The two positions of holding the left hand may be seen in the shooting of the Prince of Wales, with the straight arm, and in Mr. R. Rimington Wilson, with the bent left elbow.

The question has often been asked, What should one do in case a neighbour hits a bird that is obviously going away to die? It seems to depend on what your neighbour would wish: a bad sportsman, if that is not a paradox, may ask you why you are shooting his dead birds. That is only because he would rather run the risk of leaving wounded game than lose the off chance of claiming another bird. But a good sportsman would generally know by the appearance of the game whether it was likely to fall within reasonable distance; also he would know that by the unwritten laws of sport first blood constitutes ownership without any claim being made, and there should be no false pride that prevents wounded creatures being added to the bag as expeditiously as possible. There is another consideration. It is the worst possible form to cause much time to be occupied in looking for wounded game. It spoils the sport.

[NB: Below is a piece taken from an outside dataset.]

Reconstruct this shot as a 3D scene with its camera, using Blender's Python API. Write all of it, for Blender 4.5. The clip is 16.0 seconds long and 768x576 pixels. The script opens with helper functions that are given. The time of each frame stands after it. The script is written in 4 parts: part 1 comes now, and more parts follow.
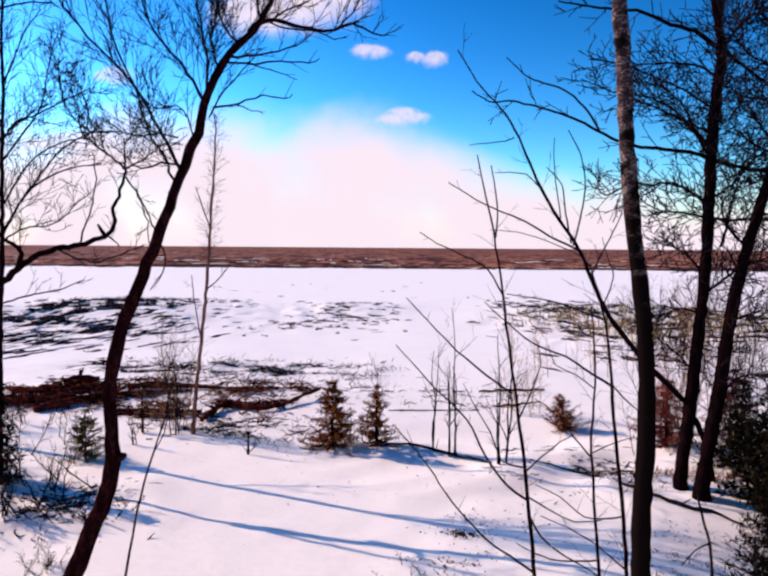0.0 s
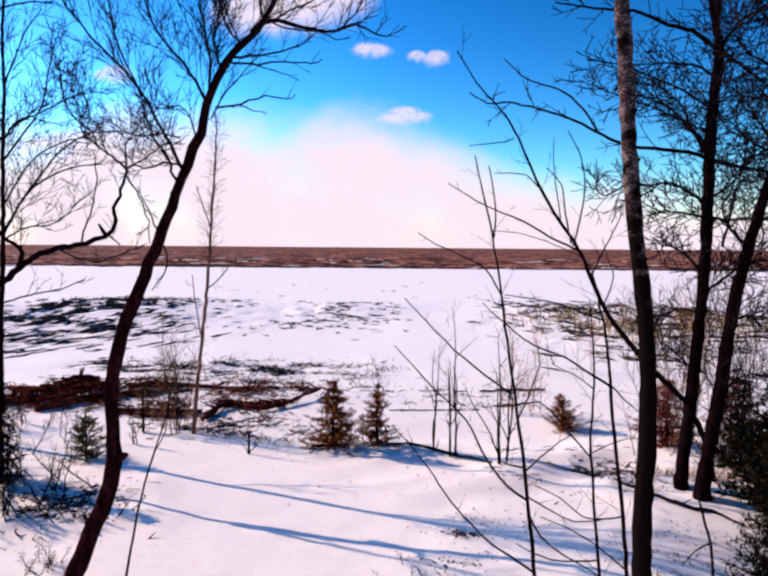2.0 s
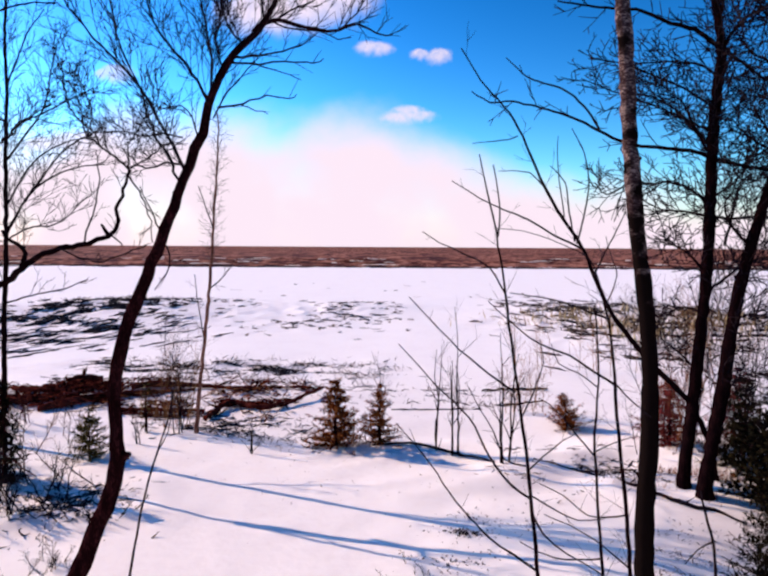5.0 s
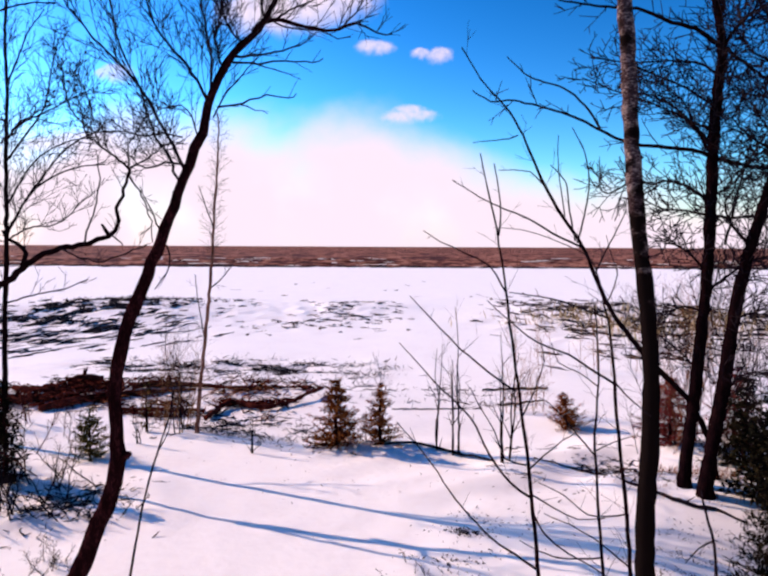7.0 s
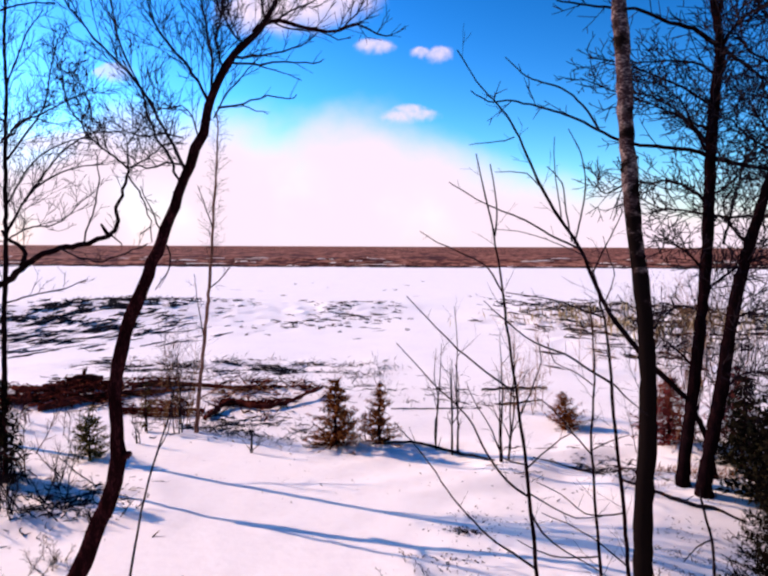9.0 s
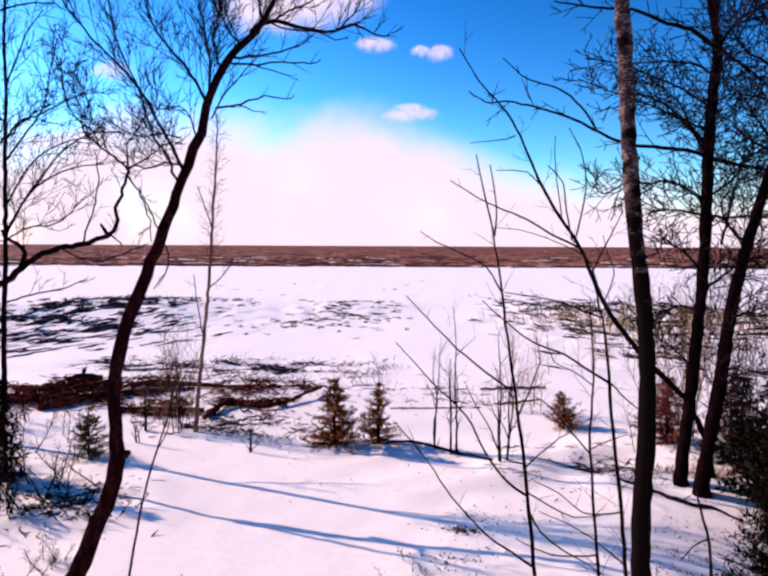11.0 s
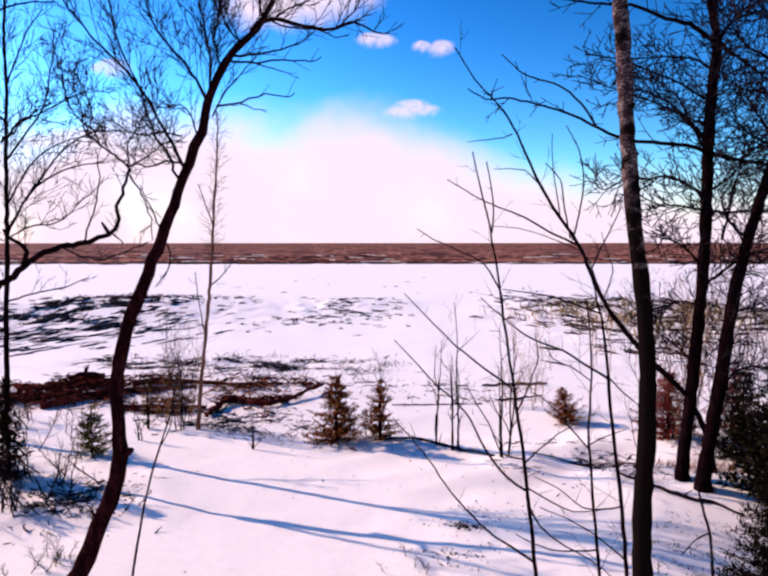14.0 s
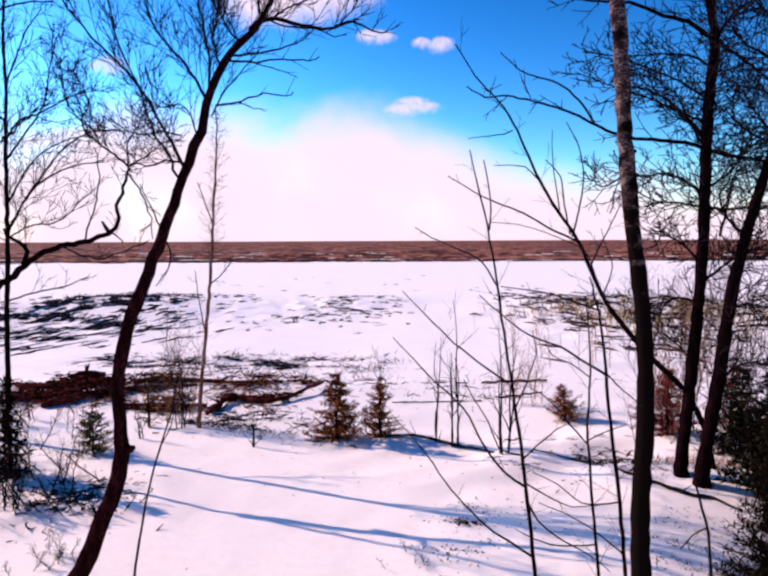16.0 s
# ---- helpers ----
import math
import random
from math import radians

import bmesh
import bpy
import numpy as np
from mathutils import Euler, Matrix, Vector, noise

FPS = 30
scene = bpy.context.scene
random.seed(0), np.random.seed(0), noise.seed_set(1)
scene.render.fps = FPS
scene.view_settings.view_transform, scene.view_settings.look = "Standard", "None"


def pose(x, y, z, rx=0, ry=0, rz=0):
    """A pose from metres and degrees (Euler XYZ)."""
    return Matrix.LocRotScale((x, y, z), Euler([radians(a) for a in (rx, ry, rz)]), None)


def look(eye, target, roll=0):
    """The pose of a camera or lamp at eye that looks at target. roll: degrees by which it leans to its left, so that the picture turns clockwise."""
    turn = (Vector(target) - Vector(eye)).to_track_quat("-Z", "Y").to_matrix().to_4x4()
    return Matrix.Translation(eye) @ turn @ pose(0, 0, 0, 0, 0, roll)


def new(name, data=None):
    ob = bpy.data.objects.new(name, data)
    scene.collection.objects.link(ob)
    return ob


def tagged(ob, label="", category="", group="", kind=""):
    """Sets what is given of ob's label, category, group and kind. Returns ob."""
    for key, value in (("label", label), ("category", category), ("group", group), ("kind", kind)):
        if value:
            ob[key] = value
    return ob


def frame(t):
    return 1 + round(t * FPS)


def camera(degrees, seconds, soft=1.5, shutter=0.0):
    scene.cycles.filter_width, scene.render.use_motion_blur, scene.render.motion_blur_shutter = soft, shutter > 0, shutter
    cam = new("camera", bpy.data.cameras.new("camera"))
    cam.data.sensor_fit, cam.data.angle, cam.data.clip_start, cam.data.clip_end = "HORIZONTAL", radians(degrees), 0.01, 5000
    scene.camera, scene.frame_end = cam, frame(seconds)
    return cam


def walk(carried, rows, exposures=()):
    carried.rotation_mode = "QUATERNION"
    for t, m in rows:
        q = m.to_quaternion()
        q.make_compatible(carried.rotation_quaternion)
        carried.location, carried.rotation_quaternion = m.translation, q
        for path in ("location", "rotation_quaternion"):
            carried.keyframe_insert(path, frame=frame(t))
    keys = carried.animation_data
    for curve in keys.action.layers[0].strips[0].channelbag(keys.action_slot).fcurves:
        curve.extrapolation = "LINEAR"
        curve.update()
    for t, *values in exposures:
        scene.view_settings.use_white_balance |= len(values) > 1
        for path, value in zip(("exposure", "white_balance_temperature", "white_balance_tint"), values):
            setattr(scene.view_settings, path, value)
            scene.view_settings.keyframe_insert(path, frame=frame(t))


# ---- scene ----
cam = camera(62, 16.0, soft=2.5)
PATH = [
    (0.0, 0.002, 0.010, 4.006, -0.269, 3.668, 0.438),
    (0.5, -0.001, 0.015, 4.002, -0.285, 3.642, 0.454),
    (1.0, -0.005, 0.015, 3.999, -0.305, 3.630, 0.466),
    (1.5, -0.005, 0.012, 4.002, -0.286, 3.655, 0.474),
    (2.0, -0.003, 0.010, 4.005, -0.232, 3.683, 0.471),
    (2.5, -0.001, 0.007, 4.006, -0.177, 3.694, 0.447),
    (3.0, -0.002, 0.003, 4.008, -0.134, 3.713, 0.407),
    (3.5, -0.004, 0.001, 4.009, -0.100, 3.729, 0.381),
    (4.0, -0.006, 0.000, 4.006, -0.078, 3.720, 0.374),
    (6.5, -0.002, 0.000, 4.003, -0.008, 3.758, 0.303),
    (7.0, -0.001, -0.001, 4.001, -0.003, 3.756, 0.281),
    (7.5, -0.002, -0.004, 4.001, -0.003, 3.773, 0.265),
    (8.0, -0.002, -0.010, 4.002, -0.011, 3.795, 0.262),
    (8.5, -0.001, -0.014, 4.001, -0.034, 3.793, 0.262),
    (9.0, -0.002, -0.018, 4.001, -0.081, 3.774, 0.245),
    (11.5, 0.013, -0.052, 4.010, -0.117, 3.864, 0.289),
    (12.0, 0.015, -0.057, 4.009, -0.084, 3.921, 0.181),
    (12.5, 0.019, -0.061, 4.008, -0.035, 3.963, 0.107),
    (13.0, 0.021, -0.064, 4.008, 0.001, 3.999, 0.052),
    (13.5, 0.019, -0.064, 4.009, 0.010, 4.043, 0.009),
    (14.0, 0.015, -0.062, 4.008, 0.002, 4.086, -0.028),
    (14.5, 0.011, -0.066, 4.007, -0.012, 4.137, -0.073),
    (15.0, 0.013, -0.077, 4.010, -0.015, 4.203, -0.137),
    (15.5, 0.017, -0.088, 4.011, -0.012, 4.252, -0.204),
    (16.0, 0.022, -0.101, 4.010, -0.011, 4.277, -0.253),
]
walk(cam, [(t, pose(x, y, z, 90 - p, 0, yaw) @ pose(0, 0, 0, 0, 0, roll)) for t, x, y, z, yaw, p, roll in PATH],
     exposures=[(0.0, 0.37, 6500, 8), (4.0, 0.37, 6500, 9), (7.0, 0.42, 6500, 12), (9.0, 0.44, 6500, 15), (12.0, 0.44, 6500, 17), (16.0, 0.44, 6500, 17)])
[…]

At the same time, one who values the good opinion of others will avoid a practice of sharing birds, or shooting at those more properly the targets of the next man. There is often a doubt as to whose shot a bird properly is. It is not good that both shooters should decline the chance for the sake of the other, but generally one man knows the other’s form so well, that if the latter does not take the bird at one particular instant of time, it may be taken as left alone for the former to deal with.